* _Work to be completed_
Where a line in the listing below contains the word "Python", copy that line.

* _Entries supplied_
** BEGIN **

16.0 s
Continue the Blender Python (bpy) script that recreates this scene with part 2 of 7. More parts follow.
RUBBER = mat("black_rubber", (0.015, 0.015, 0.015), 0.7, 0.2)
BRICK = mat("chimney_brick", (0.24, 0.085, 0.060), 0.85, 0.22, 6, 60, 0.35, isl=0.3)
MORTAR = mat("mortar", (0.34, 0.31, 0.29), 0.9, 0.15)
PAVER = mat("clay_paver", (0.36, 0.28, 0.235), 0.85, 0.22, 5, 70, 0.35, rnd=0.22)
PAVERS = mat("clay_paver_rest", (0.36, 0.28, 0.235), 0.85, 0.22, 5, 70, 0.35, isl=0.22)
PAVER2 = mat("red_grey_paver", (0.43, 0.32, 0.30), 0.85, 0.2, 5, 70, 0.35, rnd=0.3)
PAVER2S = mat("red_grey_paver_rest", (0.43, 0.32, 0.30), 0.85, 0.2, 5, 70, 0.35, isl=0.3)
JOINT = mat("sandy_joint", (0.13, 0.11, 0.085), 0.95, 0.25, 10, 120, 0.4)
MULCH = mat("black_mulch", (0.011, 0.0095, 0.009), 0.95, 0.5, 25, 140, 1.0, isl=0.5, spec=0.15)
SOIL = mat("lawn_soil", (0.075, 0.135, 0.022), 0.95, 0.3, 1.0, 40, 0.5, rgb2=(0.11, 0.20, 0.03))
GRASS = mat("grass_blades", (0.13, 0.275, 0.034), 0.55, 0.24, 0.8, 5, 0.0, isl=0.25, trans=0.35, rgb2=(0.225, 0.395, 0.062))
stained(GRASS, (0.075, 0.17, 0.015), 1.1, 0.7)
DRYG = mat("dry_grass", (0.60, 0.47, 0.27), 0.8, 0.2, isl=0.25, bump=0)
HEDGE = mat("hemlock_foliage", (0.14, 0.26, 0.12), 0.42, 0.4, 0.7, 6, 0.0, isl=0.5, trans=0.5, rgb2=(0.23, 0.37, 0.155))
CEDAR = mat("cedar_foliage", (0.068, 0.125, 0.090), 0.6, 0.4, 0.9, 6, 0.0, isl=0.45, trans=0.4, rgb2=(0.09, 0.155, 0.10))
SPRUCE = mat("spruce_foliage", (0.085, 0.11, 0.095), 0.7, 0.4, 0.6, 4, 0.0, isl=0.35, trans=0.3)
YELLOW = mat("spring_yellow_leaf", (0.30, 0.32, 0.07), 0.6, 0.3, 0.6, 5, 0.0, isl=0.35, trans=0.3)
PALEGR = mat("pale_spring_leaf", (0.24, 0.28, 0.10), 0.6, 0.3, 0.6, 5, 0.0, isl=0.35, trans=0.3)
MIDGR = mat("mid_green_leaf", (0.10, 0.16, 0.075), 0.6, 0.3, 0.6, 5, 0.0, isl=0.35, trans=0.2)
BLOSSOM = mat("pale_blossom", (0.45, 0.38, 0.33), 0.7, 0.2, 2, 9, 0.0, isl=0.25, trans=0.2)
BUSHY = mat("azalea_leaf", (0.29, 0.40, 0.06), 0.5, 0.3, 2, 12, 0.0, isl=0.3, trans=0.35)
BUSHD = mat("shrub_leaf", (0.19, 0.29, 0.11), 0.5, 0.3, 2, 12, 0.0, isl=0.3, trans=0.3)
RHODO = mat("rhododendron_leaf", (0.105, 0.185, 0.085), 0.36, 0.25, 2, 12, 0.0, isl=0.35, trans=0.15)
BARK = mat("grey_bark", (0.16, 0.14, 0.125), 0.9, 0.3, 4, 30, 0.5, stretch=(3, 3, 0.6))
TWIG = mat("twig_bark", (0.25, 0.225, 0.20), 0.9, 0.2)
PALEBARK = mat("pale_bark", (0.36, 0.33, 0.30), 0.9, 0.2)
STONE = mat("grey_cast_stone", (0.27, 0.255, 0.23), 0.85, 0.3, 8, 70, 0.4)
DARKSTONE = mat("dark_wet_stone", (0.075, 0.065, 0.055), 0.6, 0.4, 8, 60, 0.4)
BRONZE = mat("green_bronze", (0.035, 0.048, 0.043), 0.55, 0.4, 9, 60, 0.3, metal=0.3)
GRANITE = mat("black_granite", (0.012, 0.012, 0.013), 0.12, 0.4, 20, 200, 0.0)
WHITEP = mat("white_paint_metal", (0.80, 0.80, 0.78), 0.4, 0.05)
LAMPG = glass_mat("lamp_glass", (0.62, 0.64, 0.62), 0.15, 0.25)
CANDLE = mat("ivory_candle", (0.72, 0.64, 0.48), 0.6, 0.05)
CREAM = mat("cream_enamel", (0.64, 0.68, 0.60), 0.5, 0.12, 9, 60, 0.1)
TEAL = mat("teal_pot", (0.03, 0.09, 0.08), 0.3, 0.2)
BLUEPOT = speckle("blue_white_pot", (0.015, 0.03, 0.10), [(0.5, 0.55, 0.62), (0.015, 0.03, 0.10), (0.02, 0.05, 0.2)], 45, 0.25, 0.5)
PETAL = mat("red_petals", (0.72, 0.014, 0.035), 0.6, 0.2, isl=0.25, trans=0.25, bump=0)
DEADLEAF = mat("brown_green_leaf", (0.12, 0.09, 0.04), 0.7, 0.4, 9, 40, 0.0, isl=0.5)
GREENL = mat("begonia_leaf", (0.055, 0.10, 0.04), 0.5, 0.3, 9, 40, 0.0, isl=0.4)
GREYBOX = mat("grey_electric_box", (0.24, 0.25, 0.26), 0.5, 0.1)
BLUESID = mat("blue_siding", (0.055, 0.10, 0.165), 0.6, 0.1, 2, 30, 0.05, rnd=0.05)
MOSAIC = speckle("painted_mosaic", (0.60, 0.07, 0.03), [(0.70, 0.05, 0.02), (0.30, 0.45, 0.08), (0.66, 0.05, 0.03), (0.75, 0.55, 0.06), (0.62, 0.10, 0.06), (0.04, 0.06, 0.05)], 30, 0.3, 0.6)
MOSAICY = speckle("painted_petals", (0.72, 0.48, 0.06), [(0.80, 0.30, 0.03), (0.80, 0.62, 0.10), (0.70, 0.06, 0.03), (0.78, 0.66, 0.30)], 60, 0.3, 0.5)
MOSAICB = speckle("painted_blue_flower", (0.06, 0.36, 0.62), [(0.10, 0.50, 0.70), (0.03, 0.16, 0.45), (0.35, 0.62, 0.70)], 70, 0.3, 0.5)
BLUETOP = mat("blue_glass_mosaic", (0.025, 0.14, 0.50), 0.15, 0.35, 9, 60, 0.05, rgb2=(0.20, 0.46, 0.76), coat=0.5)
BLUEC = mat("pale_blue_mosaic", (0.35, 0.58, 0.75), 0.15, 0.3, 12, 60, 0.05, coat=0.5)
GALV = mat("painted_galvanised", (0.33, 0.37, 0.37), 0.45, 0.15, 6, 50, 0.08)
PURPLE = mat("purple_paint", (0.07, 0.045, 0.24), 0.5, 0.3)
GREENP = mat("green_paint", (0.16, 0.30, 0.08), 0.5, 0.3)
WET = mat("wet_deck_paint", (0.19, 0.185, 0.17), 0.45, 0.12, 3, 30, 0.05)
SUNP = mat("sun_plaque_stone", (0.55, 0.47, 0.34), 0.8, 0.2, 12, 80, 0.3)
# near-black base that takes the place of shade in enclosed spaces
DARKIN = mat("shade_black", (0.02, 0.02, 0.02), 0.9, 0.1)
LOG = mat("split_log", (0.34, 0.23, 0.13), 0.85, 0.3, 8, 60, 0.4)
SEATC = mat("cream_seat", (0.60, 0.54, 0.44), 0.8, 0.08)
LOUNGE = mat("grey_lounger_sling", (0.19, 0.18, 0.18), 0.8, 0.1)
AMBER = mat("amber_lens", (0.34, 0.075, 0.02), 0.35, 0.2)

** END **
** BEGIN **

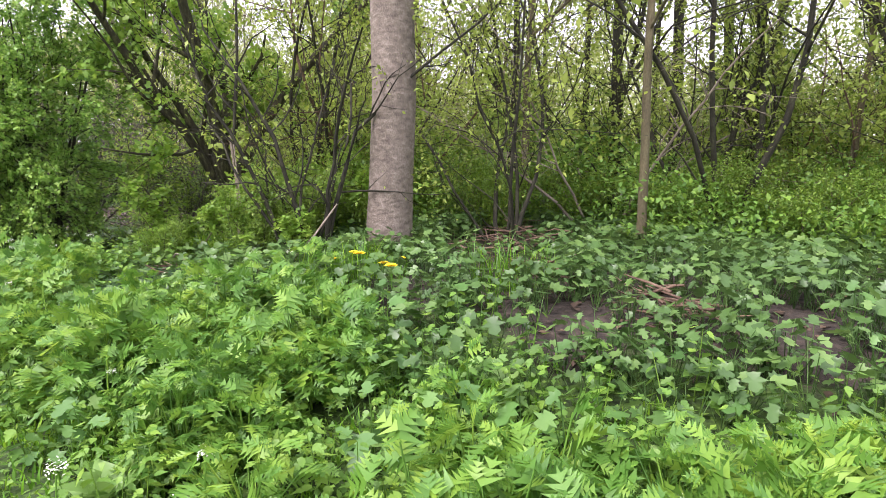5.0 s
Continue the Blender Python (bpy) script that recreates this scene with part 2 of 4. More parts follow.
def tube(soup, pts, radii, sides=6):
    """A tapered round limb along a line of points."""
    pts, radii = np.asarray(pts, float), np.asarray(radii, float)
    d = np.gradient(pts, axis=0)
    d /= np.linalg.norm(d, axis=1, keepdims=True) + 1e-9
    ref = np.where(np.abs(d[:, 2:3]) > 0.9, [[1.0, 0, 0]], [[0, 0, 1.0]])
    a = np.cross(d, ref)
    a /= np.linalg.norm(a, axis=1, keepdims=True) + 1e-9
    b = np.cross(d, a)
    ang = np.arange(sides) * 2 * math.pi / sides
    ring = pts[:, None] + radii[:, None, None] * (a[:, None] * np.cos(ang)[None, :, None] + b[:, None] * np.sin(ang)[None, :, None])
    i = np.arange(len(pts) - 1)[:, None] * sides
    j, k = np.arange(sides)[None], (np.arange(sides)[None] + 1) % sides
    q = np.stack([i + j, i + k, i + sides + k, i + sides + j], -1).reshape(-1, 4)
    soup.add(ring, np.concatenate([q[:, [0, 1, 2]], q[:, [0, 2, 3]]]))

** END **
** BEGIN **

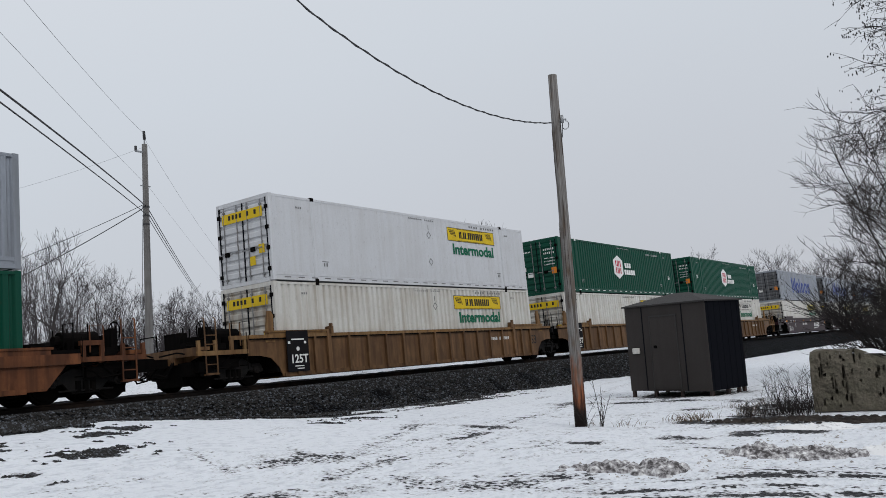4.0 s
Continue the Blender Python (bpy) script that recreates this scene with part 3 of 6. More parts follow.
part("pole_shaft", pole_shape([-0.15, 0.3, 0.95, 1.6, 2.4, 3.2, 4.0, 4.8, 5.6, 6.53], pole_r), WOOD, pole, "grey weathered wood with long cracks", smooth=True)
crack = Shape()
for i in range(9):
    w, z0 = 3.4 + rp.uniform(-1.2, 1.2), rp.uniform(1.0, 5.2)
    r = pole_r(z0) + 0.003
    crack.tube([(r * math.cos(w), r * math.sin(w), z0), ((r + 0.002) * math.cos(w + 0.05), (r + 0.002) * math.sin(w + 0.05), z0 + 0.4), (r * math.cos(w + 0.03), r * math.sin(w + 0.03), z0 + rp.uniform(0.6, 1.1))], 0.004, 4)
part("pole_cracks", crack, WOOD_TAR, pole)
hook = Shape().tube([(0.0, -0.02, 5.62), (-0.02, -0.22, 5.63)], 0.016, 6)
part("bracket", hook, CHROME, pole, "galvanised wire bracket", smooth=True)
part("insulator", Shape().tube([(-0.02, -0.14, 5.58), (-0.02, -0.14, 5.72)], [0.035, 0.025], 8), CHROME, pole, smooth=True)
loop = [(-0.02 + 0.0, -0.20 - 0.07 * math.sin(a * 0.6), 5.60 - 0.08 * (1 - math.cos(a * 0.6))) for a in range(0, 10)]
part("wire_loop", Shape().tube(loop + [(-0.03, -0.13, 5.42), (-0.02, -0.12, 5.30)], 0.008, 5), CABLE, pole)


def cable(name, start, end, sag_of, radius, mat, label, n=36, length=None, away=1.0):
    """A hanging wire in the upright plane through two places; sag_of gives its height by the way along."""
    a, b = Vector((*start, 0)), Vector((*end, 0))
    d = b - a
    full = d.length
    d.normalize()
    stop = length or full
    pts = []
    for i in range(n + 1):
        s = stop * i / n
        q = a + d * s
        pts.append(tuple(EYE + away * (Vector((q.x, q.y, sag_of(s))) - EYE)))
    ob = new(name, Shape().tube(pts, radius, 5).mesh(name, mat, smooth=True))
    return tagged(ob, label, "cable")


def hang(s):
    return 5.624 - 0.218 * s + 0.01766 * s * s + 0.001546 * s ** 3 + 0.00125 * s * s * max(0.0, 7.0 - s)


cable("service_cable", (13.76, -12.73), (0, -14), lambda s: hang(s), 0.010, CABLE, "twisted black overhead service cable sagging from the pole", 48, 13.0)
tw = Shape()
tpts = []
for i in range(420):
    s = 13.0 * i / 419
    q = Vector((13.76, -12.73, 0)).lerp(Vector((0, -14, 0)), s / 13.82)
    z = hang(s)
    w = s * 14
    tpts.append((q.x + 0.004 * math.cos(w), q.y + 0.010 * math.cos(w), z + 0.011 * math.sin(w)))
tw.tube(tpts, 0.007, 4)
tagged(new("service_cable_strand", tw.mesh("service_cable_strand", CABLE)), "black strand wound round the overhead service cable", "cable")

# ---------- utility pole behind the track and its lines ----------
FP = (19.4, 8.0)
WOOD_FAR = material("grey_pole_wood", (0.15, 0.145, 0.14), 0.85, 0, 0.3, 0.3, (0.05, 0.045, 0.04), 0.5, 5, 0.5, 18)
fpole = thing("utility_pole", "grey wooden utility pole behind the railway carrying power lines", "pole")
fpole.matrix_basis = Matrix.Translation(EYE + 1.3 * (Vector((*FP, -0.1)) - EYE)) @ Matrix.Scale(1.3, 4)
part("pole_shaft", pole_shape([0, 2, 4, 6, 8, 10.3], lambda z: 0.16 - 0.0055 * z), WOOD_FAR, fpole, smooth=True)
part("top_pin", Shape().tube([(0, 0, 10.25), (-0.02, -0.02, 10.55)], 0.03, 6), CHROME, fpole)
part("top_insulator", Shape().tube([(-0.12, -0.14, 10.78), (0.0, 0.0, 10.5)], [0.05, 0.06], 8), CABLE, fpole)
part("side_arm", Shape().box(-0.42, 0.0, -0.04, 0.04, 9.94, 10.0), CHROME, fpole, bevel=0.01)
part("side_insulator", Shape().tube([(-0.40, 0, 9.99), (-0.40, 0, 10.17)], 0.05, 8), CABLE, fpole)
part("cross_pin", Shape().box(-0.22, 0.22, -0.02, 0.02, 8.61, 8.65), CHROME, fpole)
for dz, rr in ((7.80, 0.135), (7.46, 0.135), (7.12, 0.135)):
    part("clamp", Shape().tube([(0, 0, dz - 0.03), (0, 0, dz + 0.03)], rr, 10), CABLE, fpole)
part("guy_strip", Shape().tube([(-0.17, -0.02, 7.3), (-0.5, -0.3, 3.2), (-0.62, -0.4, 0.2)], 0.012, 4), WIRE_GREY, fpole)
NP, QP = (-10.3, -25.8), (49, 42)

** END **

* _Task output_
Continue the Blender Python (bpy) script that recreates this scene with part 2 of 7. More parts follow.
Continue the Blender Python (bpy) script that recreates this scene with part 2 of 4. More parts follow.
Continue the Blender Python (bpy) script that recreates this scene with part 3 of 6. More parts follow.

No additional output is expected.